■ **Supplied information**:
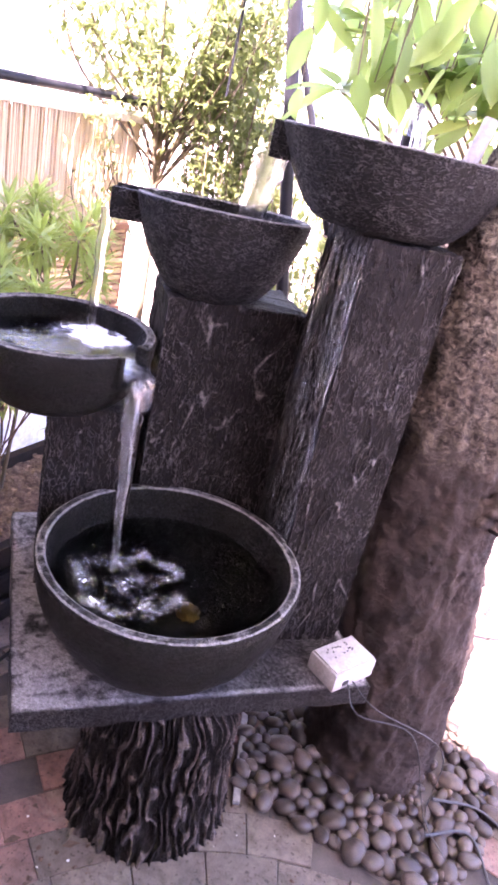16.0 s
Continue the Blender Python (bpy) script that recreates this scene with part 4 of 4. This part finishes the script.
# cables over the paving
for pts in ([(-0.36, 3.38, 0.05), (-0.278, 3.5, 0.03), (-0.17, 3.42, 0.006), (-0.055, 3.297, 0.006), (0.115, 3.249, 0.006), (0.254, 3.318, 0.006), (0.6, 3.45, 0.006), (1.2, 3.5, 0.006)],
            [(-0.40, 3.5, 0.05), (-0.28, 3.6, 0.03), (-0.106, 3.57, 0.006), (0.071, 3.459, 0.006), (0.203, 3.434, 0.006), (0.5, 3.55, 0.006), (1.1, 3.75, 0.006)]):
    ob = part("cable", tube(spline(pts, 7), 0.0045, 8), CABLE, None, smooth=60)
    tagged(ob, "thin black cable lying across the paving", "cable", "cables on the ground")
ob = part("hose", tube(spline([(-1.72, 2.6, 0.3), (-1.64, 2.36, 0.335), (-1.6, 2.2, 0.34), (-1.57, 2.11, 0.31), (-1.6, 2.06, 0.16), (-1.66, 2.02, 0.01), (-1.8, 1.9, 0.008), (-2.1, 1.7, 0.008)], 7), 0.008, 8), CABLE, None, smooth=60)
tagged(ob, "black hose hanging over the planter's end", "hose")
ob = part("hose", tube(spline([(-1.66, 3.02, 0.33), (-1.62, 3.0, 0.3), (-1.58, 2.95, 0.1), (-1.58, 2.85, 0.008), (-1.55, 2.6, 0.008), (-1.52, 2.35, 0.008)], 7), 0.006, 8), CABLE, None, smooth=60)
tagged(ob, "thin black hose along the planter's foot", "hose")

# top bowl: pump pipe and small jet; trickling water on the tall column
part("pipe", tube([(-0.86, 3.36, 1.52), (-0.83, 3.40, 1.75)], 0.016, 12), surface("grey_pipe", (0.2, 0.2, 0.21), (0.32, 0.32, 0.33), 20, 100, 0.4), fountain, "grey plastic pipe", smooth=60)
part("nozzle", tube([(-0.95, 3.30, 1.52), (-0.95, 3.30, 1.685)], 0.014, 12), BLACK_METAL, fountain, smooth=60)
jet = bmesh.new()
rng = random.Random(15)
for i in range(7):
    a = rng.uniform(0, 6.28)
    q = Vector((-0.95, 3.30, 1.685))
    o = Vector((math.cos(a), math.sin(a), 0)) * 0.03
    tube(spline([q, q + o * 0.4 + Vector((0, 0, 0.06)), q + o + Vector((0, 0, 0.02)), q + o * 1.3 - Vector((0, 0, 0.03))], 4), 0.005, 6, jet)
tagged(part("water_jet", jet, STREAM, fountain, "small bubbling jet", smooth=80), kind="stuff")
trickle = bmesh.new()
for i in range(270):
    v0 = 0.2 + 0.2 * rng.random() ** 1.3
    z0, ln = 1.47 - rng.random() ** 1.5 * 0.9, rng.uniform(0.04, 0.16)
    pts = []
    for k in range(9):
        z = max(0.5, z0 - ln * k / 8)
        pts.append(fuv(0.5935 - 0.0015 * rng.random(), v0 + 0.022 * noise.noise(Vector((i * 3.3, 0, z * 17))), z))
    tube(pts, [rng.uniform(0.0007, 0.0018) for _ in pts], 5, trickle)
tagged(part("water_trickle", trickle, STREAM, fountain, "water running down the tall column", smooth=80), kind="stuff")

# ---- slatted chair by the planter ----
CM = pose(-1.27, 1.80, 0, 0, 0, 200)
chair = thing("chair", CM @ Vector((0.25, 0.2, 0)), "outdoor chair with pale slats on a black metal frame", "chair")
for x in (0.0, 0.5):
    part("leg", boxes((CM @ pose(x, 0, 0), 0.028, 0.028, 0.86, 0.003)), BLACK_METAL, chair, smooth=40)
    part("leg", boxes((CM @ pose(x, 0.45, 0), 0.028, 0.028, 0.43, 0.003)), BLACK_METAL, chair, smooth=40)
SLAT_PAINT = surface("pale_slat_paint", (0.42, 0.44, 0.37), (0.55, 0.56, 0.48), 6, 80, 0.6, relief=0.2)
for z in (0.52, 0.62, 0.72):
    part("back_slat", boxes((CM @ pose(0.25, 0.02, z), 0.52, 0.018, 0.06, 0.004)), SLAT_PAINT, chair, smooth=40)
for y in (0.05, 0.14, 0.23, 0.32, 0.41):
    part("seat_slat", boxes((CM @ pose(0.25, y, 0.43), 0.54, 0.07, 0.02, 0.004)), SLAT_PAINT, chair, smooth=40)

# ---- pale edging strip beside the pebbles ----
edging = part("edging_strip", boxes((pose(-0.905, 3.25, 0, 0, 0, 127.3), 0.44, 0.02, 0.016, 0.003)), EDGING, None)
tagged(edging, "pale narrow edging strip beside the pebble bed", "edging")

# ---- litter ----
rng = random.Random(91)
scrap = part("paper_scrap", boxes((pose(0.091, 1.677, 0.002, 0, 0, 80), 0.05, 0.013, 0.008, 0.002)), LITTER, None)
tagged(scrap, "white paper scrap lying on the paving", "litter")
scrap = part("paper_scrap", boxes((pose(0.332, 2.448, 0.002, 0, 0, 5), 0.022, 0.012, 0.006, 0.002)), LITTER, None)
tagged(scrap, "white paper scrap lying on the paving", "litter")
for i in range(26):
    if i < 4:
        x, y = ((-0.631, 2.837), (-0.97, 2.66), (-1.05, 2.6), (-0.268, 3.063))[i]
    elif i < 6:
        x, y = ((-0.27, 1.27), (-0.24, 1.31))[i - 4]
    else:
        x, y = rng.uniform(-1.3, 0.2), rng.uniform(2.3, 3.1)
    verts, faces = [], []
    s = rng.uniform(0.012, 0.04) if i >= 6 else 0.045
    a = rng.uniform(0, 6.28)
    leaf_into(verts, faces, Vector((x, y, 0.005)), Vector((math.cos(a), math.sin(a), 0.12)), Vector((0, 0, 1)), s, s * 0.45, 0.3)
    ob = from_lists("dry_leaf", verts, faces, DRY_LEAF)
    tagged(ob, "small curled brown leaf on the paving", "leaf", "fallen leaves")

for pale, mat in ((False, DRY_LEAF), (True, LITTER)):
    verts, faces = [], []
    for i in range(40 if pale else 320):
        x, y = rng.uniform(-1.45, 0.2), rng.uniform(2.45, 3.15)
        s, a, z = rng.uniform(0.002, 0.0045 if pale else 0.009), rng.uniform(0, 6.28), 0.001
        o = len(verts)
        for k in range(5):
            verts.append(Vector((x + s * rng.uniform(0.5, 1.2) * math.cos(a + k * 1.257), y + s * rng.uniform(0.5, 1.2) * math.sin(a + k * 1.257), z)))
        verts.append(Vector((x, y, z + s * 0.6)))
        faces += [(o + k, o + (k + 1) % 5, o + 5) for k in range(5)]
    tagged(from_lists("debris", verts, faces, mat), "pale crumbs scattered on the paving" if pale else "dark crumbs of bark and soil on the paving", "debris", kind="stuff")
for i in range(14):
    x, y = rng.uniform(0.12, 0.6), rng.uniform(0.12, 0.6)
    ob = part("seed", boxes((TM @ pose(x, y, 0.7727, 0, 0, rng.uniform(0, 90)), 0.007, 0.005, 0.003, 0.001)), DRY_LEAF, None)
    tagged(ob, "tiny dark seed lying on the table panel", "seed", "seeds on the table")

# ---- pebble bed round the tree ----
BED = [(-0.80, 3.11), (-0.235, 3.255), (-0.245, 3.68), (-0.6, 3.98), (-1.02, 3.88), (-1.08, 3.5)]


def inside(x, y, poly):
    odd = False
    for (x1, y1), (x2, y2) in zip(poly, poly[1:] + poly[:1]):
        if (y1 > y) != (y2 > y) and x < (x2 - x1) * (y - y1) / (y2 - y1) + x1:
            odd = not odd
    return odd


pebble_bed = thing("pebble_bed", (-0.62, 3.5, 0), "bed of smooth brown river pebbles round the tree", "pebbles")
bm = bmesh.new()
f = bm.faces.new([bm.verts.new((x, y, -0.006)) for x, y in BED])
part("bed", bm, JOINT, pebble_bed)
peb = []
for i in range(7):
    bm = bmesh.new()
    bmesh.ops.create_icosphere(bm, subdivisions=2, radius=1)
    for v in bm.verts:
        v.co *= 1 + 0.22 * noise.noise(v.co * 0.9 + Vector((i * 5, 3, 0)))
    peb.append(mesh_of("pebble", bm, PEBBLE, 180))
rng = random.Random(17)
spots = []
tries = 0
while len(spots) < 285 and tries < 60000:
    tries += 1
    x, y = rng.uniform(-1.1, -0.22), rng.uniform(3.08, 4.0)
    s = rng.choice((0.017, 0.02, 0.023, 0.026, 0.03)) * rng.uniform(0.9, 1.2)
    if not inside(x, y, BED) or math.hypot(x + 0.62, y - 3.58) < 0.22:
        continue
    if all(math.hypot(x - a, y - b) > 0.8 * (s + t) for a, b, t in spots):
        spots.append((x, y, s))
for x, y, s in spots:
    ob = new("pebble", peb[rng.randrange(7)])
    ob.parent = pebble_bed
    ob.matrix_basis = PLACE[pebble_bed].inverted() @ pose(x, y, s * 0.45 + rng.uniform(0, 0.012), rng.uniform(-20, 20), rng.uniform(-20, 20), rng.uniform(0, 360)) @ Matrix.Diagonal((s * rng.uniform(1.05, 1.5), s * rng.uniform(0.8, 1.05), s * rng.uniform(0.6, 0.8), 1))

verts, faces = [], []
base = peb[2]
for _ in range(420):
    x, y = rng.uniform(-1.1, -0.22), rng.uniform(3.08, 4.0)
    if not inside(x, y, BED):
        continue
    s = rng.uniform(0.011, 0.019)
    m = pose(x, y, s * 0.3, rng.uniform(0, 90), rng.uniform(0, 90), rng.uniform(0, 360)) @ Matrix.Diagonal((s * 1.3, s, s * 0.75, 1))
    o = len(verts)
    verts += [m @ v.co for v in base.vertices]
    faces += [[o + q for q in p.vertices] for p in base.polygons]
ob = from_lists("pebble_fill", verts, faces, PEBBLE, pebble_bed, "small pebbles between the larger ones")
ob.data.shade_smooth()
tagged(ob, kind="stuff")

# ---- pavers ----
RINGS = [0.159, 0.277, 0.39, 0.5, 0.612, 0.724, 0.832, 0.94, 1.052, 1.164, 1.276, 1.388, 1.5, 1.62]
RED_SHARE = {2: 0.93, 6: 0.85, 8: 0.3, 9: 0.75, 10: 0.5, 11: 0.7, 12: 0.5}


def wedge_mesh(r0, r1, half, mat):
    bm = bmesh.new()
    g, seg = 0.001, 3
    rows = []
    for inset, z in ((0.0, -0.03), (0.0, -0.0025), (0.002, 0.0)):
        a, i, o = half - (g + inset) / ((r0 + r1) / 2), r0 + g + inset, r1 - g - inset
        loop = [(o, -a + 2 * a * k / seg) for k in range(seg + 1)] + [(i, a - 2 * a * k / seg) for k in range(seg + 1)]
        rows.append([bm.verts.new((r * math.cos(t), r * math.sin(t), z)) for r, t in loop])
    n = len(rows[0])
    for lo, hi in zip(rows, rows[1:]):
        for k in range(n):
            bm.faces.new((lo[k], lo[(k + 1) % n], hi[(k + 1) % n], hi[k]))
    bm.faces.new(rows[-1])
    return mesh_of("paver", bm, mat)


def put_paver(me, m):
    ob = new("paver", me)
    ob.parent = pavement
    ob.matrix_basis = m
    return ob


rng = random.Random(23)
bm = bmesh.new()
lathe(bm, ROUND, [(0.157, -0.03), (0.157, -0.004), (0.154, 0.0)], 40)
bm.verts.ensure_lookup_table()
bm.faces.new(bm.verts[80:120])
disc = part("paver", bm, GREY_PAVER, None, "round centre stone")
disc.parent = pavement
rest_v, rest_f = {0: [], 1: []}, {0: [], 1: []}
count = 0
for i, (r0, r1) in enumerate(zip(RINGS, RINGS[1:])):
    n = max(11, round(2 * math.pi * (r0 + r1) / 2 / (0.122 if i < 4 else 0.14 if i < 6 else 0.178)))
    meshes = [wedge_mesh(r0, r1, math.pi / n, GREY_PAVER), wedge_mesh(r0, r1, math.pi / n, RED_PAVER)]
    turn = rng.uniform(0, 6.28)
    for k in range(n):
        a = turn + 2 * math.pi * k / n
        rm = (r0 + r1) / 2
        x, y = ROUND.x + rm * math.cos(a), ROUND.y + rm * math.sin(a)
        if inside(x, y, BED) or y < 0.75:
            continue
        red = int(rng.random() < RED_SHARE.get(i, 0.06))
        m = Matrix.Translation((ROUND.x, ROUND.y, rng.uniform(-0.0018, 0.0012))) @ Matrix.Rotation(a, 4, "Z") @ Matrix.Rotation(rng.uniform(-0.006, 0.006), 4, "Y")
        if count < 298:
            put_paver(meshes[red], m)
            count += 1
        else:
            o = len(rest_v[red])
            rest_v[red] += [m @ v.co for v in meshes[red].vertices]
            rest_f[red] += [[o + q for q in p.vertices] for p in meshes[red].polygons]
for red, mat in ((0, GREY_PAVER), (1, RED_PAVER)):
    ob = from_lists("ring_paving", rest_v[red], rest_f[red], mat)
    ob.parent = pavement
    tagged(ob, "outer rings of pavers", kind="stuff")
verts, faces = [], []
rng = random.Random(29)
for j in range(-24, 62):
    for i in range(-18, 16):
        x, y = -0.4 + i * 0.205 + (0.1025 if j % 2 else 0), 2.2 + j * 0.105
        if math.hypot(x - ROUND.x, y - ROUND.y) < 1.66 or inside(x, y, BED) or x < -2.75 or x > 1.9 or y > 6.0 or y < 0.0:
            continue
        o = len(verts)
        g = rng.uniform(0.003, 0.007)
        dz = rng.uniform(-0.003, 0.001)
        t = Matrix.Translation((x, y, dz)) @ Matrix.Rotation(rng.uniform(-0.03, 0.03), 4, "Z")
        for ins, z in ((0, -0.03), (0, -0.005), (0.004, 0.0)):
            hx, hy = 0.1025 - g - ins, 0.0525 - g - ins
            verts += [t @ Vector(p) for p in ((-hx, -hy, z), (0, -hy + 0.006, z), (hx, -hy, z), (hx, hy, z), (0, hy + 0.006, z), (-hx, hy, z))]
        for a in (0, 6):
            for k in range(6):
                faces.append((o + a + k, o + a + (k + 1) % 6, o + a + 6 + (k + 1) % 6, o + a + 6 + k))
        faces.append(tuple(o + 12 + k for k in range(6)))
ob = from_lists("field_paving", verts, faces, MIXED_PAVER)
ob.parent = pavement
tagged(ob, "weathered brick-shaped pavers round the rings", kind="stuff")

■ **What is required**:
Return the exact lines from the line with "Continue the Blender" to the line with "black hose along", inclusive of both, with nothing added.

■ **Result of this task**:
Continue the Blender Python (bpy) script that recreates this scene with part 4 of 4. This part finishes the script.
# cables over the paving
for pts in ([(-0.36, 3.38, 0.05), (-0.278, 3.5, 0.03), (-0.17, 3.42, 0.006), (-0.055, 3.297, 0.006), (0.115, 3.249, 0.006), (0.254, 3.318, 0.006), (0.6, 3.45, 0.006), (1.2, 3.5, 0.006)],
            [(-0.40, 3.5, 0.05), (-0.28, 3.6, 0.03), (-0.106, 3.57, 0.006), (0.071, 3.459, 0.006), (0.203, 3.434, 0.006), (0.5, 3.55, 0.006), (1.1, 3.75, 0.006)]):
    ob = part("cable", tube(spline(pts, 7), 0.0045, 8), CABLE, None, smooth=60)
    tagged(ob, "thin black cable lying across the paving", "cable", "cables on the ground")
ob = part("hose", tube(spline([(-1.72, 2.6, 0.3), (-1.64, 2.36, 0.335), (-1.6, 2.2, 0.34), (-1.57, 2.11, 0.31), (-1.6, 2.06, 0.16), (-1.66, 2.02, 0.01), (-1.8, 1.9, 0.008), (-2.1, 1.7, 0.008)], 7), 0.008, 8), CABLE, None, smooth=60)
tagged(ob, "black hose hanging over the planter's end", "hose")
ob = part("hose", tube(spline([(-1.66, 3.02, 0.33), (-1.62, 3.0, 0.3), (-1.58, 2.95, 0.1), (-1.58, 2.85, 0.008), (-1.55, 2.6, 0.008), (-1.52, 2.35, 0.008)], 7), 0.006, 8), CABLE, None, smooth=60)
tagged(ob, "thin black hose along the planter's foot", "hose")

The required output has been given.